Darst v. Thomas
Darst v. Thomas
Opinion of the Court
delivered the opinion of the Court:
It is objected to this decree, that it gives compensation in money instead of simply enforcing the equity of appellee to have the sales set aside, and to have the property sold, selling lot 12 first, the west half of lot 3 next, and the east half last. Solicitors for appellants say these were the original equities ofappellee, and the court can not properly give him more.
We see no objection to the decree in this regard. By the fraud of Darst and Horn the appellee has been placed in a condition where he can not so readily assert what are called his original equities. The possession of the east half of lot 3 is taken from him, and the price of lot 12 is paid over to the non-resident mortgagee. Although it may be that appellee might have followed the course suggested, he is not confined to that remedy. The sham bid of McKee wa.s procured by Darst and Horn. On the faith of it, lot 3 was sold at $3900, and gave appellee an equitable right to $1750 out of the surplus of that bid over the amount apparently left unpaid of the mortgage debt, after deducting the price of lot 12. Others having acted on the faith of that sham bid, Darst and Horn were bound, as its authors, to make it good. This they failed to do. By that failure, and by their connivance, appellee was deprived of that sum of money, and Darst and Horn, as the owners of lot 12, got the full benefit of that much money, which ought to have been paid to appellee. It is but right that they should refund it, with interest. The loss was the fruit of their fraud—they mtist respond.
Horn having died, it is right and proper that his property in the hands of his heir and devisee should be subjected to the same burden which the decree would have imposed upon Horn, if living.
The cause of complaint rests upon the fraud of Darst and Horn, and appellee had his election to proceed at law or in equity. He was not confined to his remedy at law, as suggested by counsel.
It is complained that $1750 is more than the value of appellee’s interest in the land. From the findings it seems no more than just.
We can not consider the objection that the findings of the court are not supported by the proofs, for the evidence is not preserved in the record. We must assume that' the findings are true.
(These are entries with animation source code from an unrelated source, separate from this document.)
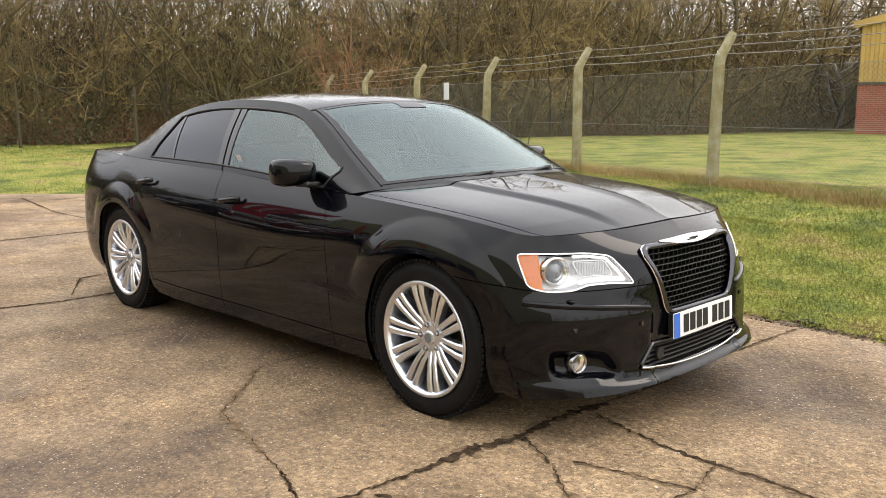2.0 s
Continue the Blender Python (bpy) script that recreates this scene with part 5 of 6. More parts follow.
# ---- showroom building ----
W0, WD, WN = Vector((-3.48, -10.1, 0)), Vector((-0.9915, 0.13, 0)), Vector((0.13, 0.9915, 0))
shed = thing("industrial_building", "pale green profiled steel industrial building with roller door", "building")
wm = Matrix.Translation(W0) @ Matrix.Rotation(math.atan2(WD.y, WD.x), 4, "Z")  # local x along the wall, local -y faces the yard
shed.matrix_basis = wm
M_OLIVE = mat("dark_olive_trim", (0.055, 0.058, 0.045), 0.6, var=0.25, scale=4)
M_PIPE = mat("grey_plastic_pipe", (0.42, 0.44, 0.46), 0.5, var=0.15, scale=4)
M_SHUT = mat("olive_shutter", (0.07, 0.075, 0.062), 0.5, 0.2, var=0.3, scale=5)
RIB = 0.335
WINS = [(5.22, 6.34, 1.25, 2.23), (7.06, 8.20, 1.25, 2.22)]
def clad_strip(x0, z0, z1, name="cladding_sheet"):
    prof = [(0.0, 0.0), (0.012, -0.030), (0.055, -0.030), (0.070, 0.0), (RIB, 0.0)]
    vs = [(x0 + x, y, z) for z in (z0, z1) for x, y in prof]
    n = len(prof)
    return mesh_of(name, vs, [(i, i + 1, n + i + 1, n + i) for i in range(n - 1)], M_CLAD, shed)
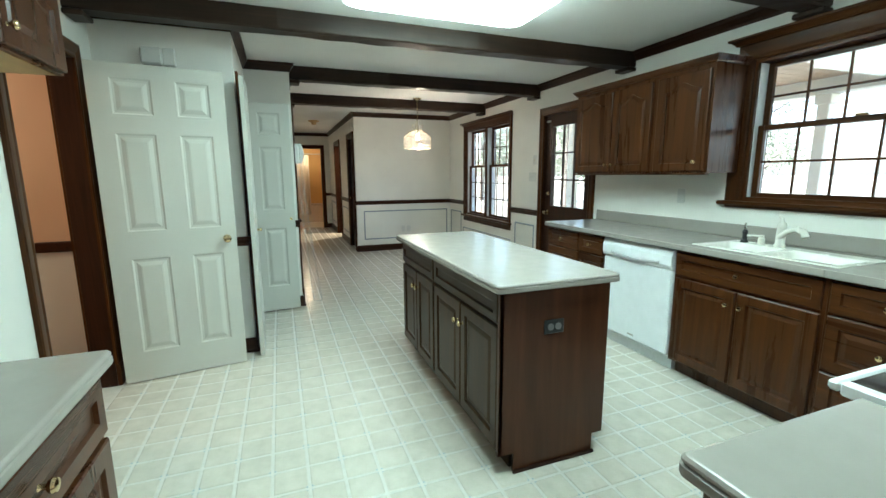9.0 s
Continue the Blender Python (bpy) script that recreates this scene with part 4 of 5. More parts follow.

We find no sufficient cause to disturb the decree of the circuit court.
Decree affirmed.
Reference
- Full Case Name
- Jacob Darst v. Owen A. Thomas
- Cited By
- 4 cases
- Status
- Published
- Syllabus
- 1. Fraud—in sale of property mortgaged. Where A conveyed real estate to his -brother, to enable him to raise money on the same and other land, and afterwards the brother reconveyed, subject to a deed of trust given by him, and he afterwards sold the other lands in the deed of trust to B and C, and at the trustee’s sale of the premises B and C procured D, an irresponsible person, to make a sham bid on their part of the land, and then they bid off A’s land, which, with the amount of B’s bid, made $1750 more than the debt secured by the trust deed, and B and C paid all of their bid to the incumbrancer, and D not paying his bid, they advanced the balance due the mortgagee and obtained a release for their land: Meld, that A could recover back the sum out of which he was so defrauded, with interest, on bill against C and D. Having procured a false bid upon which others acted, they were bound to make it good. A, in such case, had his election to sue at law or in equity. 2. If one, by fraud, procures a sham bid on his property when offered for sale, by an irresponsible person, and thereby succeeds in having the land of another sold to pay off a portion of the debt he is equitably bound to pay, such injured party may recover back the sum so lost, by him in the sale of his property, or the sum realized by the other, with interest. 3. Chancery—finding. Where the evidence is not preserved in a chancery suit, this court must assume the finding of the court below in the decree to be true.